The rally, punctuated with hip-hop music and frequent applause and cheering, was the first time the student governments at the three regents universities made a conscious effort to get the regents, legislators and Governor’s Office involved in making their case for more funding, said Spencer Walrath, a Cedar Rapids Washington graduate and representative of the University of Northern Iowa student government.

“Having the governor here — that’s huge,” Walrath said.

Huge because Branstad, a University of Iowa graduate, is insisting that the Legislature add funds to the regents’ budget. State support for the universities has fallen 40 percent in the past decade, leading to significantly higher tuition prices.

Although Branstad has proposed adding $20 million to the regents’ funding next year, the Senate and House budgets are about $65 million apart. The Senate wants to add $34 million, while the House wants to freeze tuition and cut $31 million.

Craig Lang of Brooklyn, president of the Board of Regents, predicted that the Legislature will settle on a number between the governor’s and the Senate’s.

“The governor is solid with his number,” Lang said. “He’s made clear to us he believes we should negotiate clear to the end.”

Although he understands the Republican House majority believes it was elected to balance the state budget, Lange hopes the House negotiators will start with the governor’s number. As state revenue increase, he said, “they can feel that they are living within their means.”

However, Speaker Kraig Paulsen, R-Hiawatha, hasn’t seemed inclined to opening the purse strings.

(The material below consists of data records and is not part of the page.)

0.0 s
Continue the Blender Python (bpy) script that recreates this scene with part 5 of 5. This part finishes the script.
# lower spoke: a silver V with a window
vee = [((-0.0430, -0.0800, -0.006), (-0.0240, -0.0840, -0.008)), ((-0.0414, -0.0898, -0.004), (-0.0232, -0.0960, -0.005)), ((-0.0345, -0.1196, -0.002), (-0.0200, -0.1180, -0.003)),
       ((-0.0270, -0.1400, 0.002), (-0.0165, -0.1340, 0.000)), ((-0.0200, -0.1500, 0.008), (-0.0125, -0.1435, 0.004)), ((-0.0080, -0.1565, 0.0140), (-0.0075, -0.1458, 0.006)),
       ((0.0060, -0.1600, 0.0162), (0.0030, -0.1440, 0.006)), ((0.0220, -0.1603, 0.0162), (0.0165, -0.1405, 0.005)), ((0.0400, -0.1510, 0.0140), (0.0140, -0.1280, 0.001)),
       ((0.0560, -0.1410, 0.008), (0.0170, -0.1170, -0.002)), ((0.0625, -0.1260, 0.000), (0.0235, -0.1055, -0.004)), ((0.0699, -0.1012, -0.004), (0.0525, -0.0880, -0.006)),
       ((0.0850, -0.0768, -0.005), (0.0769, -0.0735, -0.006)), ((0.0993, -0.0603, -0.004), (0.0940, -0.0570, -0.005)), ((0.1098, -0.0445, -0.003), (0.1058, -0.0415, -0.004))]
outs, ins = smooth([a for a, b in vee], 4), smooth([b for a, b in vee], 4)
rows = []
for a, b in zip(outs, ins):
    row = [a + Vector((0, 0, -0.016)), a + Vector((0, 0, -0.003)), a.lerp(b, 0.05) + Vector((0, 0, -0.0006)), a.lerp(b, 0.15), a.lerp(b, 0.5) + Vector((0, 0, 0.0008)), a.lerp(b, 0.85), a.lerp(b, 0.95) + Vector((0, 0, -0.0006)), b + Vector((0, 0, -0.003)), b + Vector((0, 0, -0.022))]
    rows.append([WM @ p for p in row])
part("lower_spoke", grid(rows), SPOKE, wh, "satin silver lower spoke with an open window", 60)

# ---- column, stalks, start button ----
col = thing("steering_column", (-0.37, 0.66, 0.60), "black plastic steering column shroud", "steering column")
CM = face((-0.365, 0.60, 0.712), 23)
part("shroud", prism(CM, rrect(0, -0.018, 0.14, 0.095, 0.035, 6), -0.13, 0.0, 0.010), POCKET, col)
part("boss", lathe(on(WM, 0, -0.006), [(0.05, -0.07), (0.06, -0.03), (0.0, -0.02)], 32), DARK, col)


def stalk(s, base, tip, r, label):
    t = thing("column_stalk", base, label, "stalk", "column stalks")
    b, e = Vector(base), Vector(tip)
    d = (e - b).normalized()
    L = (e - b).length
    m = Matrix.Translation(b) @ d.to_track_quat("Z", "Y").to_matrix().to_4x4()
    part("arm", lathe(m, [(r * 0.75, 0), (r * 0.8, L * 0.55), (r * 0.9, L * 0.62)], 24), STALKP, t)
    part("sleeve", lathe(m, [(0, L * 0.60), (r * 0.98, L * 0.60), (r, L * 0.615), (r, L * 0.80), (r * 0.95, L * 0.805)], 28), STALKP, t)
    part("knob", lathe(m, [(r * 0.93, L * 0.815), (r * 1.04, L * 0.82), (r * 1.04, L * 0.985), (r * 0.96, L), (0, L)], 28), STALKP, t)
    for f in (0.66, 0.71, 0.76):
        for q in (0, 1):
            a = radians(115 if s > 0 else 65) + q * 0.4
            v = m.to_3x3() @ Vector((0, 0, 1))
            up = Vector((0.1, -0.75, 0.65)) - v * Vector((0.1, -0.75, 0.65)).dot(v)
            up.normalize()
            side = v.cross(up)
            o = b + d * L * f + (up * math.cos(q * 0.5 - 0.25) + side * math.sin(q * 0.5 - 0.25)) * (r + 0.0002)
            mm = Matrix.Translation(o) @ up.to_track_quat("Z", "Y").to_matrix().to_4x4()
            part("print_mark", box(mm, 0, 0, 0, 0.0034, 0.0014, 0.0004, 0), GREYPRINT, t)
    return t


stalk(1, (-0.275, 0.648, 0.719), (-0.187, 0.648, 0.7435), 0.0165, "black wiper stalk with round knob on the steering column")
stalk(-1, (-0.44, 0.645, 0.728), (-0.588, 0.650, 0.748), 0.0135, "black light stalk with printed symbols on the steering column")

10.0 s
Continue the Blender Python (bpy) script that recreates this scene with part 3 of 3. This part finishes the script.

“We’re stewards on behalf of the taxpayers of Iowa,” he said recently, so requests for higher funding are “going to have to be explained to us.”

Paulsen, an ISU and UI law school graduate, also said “it isn’t outrageous” to suggest that the universities see a reduction in state support next year as well.

Like other funding decisions, the final education appropriations budget is expected to be determined by a 10-member conference committee made up an equal number of House and Senate Democrats and Republicans.